Exercise task: Leave out the pictures and repeat the data exactly.

Recorded data:
- - - - -

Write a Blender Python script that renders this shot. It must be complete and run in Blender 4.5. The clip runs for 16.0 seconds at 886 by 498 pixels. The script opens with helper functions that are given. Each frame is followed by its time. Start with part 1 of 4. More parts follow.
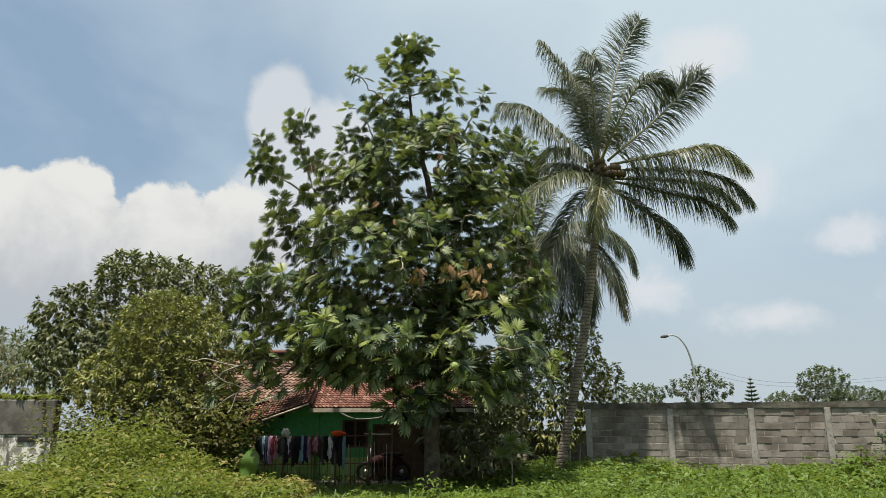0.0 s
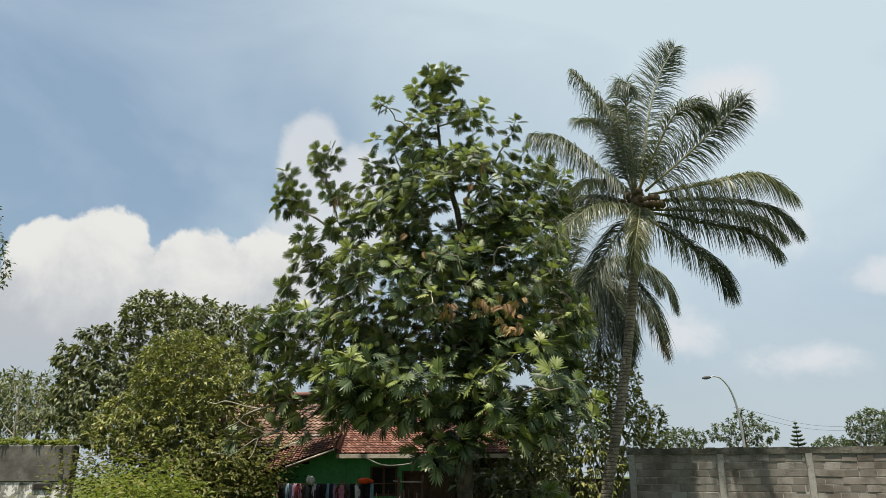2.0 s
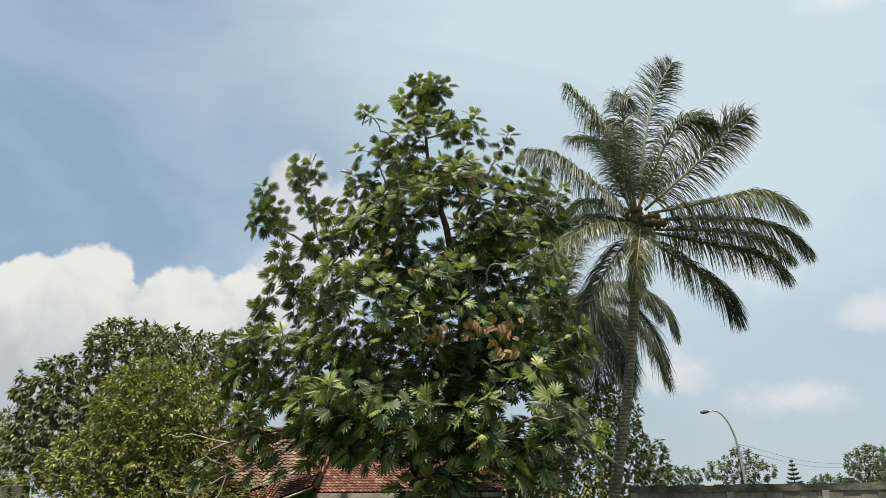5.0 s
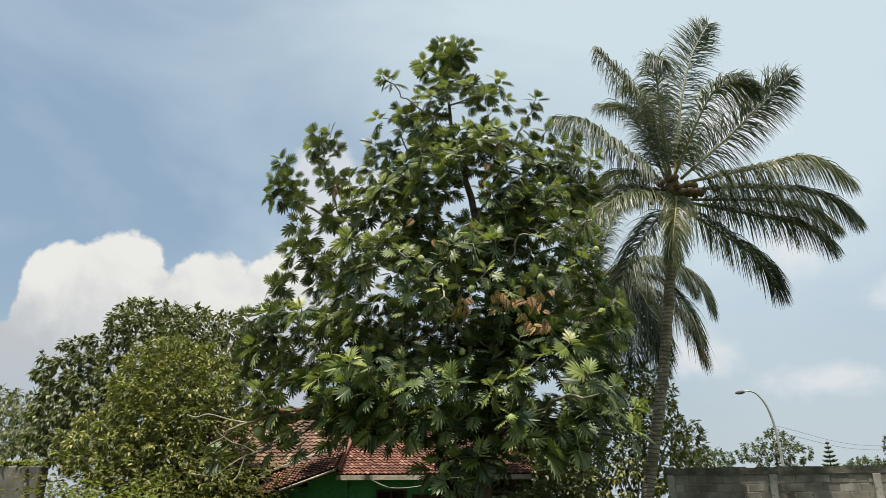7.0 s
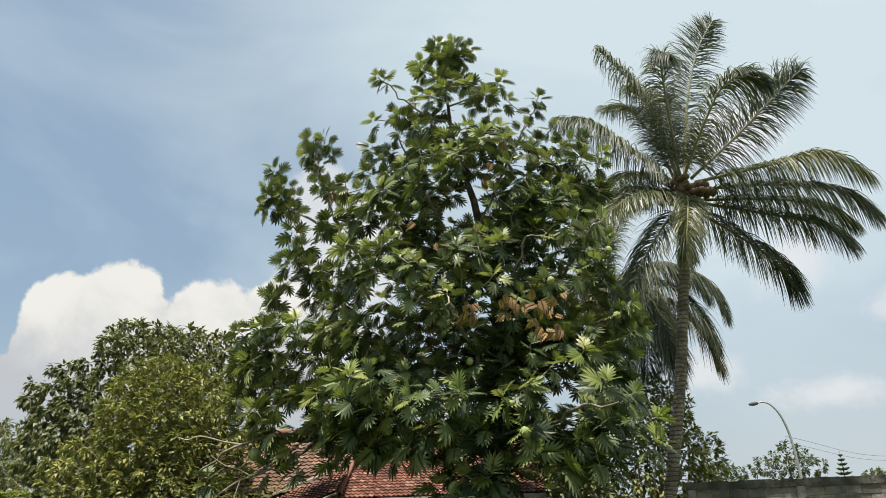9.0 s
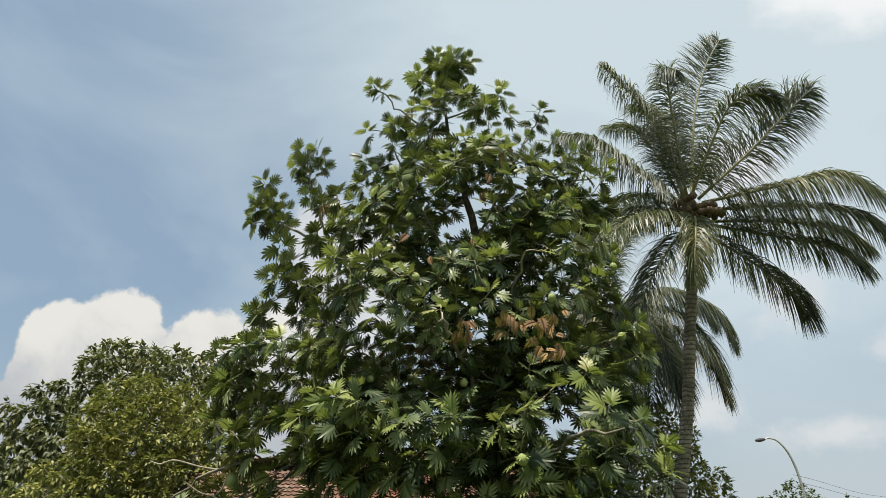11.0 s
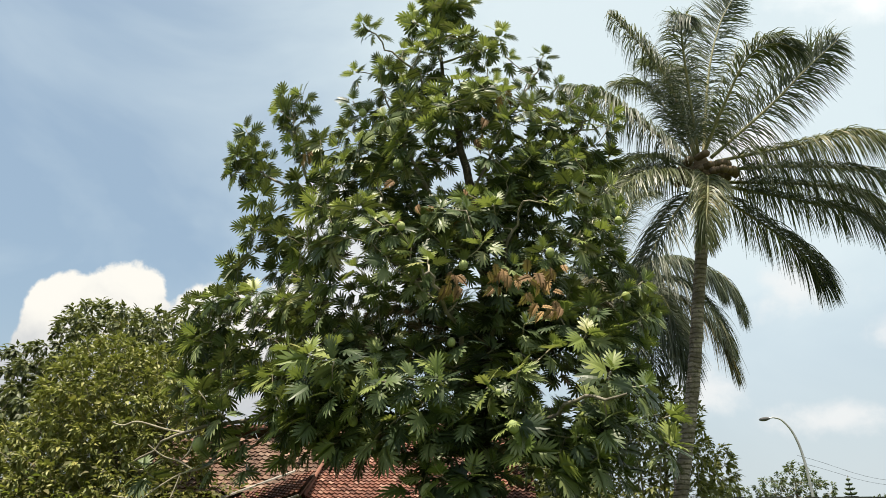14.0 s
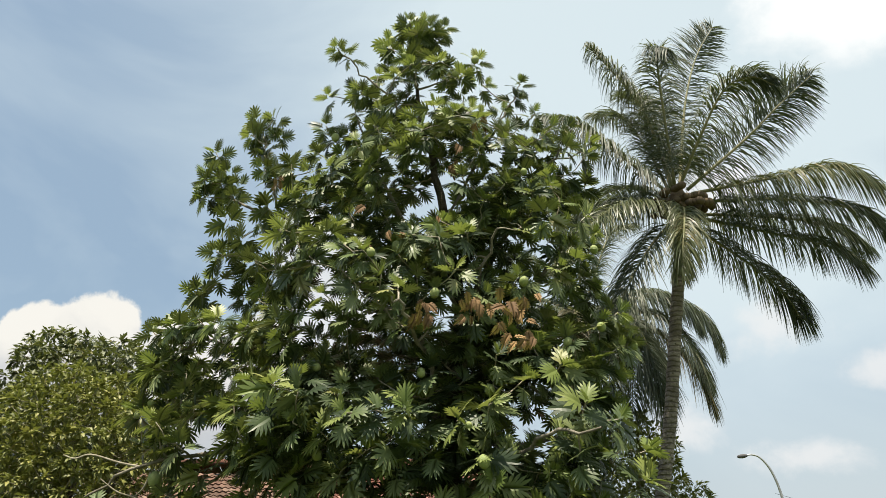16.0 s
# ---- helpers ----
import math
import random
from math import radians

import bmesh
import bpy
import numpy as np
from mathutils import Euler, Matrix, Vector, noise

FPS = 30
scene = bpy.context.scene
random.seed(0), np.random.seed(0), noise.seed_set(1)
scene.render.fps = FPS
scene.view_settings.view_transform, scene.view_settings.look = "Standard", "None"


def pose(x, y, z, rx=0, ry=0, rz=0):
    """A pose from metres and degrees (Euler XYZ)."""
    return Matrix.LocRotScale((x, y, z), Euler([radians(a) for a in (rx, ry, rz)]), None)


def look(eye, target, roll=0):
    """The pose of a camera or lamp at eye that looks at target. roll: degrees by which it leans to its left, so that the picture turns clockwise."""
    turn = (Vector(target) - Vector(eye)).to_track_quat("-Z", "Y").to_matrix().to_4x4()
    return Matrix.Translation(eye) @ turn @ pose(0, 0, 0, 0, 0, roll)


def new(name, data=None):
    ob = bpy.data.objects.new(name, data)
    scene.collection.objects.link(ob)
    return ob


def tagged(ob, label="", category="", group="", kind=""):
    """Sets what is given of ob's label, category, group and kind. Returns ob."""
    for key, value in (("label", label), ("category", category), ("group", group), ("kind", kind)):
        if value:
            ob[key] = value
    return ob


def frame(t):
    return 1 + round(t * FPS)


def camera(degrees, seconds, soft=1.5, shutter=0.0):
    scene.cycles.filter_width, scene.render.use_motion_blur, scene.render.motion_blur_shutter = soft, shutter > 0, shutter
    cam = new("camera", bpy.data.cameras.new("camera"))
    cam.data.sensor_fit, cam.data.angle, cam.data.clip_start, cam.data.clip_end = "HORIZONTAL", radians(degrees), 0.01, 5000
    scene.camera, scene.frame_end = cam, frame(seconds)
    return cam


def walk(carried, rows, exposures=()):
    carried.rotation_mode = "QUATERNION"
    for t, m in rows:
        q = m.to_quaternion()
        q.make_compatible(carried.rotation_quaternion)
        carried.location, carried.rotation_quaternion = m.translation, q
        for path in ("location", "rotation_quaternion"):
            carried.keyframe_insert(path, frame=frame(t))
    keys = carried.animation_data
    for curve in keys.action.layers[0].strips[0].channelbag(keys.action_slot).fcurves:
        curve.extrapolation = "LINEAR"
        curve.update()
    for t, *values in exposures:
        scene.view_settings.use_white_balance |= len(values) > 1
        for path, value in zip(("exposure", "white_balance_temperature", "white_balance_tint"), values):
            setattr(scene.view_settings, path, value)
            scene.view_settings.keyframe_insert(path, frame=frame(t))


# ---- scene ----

- - - - -

Answer for the task:
Write a Blender Python script that renders this shot. It must be complete and run in Blender 4.5. The clip runs for 16.0 seconds at 886 by 498 pixels. The script opens with helper functions that are given. Each frame is followed by its time. Start with part 1 of 4. More parts follow.
0.0 s
2.0 s
5.0 s
7.0 s
9.0 s
11.0 s
14.0 s
16.0 s
# ---- helpers ----
import math
import random
from math import radians

import bmesh
import bpy
import numpy as np
from mathutils import Euler, Matrix, Vector, noise

FPS = 30
scene = bpy.context.scene
random.seed(0), np.random.seed(0), noise.seed_set(1)
scene.render.fps = FPS
scene.view_settings.view_transform, scene.view_settings.look = "Standard", "None"


def pose(x, y, z, rx=0, ry=0, rz=0):
    """A pose from metres and degrees (Euler XYZ)."""
    return Matrix.LocRotScale((x, y, z), Euler([radians(a) for a in (rx, ry, rz)]), None)


def look(eye, target, roll=0):
    """The pose of a camera or lamp at eye that looks at target. roll: degrees by which it leans to its left, so that the picture turns clockwise."""
    turn = (Vector(target) - Vector(eye)).to_track_quat("-Z", "Y").to_matrix().to_4x4()
    return Matrix.Translation(eye) @ turn @ pose(0, 0, 0, 0, 0, roll)


def new(name, data=None):
    ob = bpy.data.objects.new(name, data)
    scene.collection.objects.link(ob)
    return ob


def tagged(ob, label="", category="", group="", kind=""):
    """Sets what is given of ob's label, category, group and kind. Returns ob."""
    for key, value in (("label", label), ("category", category), ("group", group), ("kind", kind)):
        if value:
            ob[key] = value
    return ob


def frame(t):
    return 1 + round(t * FPS)


def camera(degrees, seconds, soft=1.5, shutter=0.0):
    scene.cycles.filter_width, scene.render.use_motion_blur, scene.render.motion_blur_shutter = soft, shutter > 0, shutter
    cam = new("camera", bpy.data.cameras.new("camera"))
    cam.data.sensor_fit, cam.data.angle, cam.data.clip_start, cam.data.clip_end = "HORIZONTAL", radians(degrees), 0.01, 5000
    scene.camera, scene.frame_end = cam, frame(seconds)
    return cam


def walk(carried, rows, exposures=()):
    carried.rotation_mode = "QUATERNION"
    for t, m in rows:
        q = m.to_quaternion()
        q.make_compatible(carried.rotation_quaternion)
        carried.location, carried.rotation_quaternion = m.translation, q
        for path in ("location", "rotation_quaternion"):
            carried.keyframe_insert(path, frame=frame(t))
    keys = carried.animation_data
    for curve in keys.action.layers[0].strips[0].channelbag(keys.action_slot).fcurves:
        curve.extrapolation = "LINEAR"
        curve.update()
    for t, *values in exposures:
        scene.view_settings.use_white_balance |= len(values) > 1
        for path, value in zip(("exposure", "white_balance_temperature", "white_balance_tint"), values):
            setattr(scene.view_settings, path, value)
            scene.view_settings.keyframe_insert(path, frame=frame(t))


# ---- scene ----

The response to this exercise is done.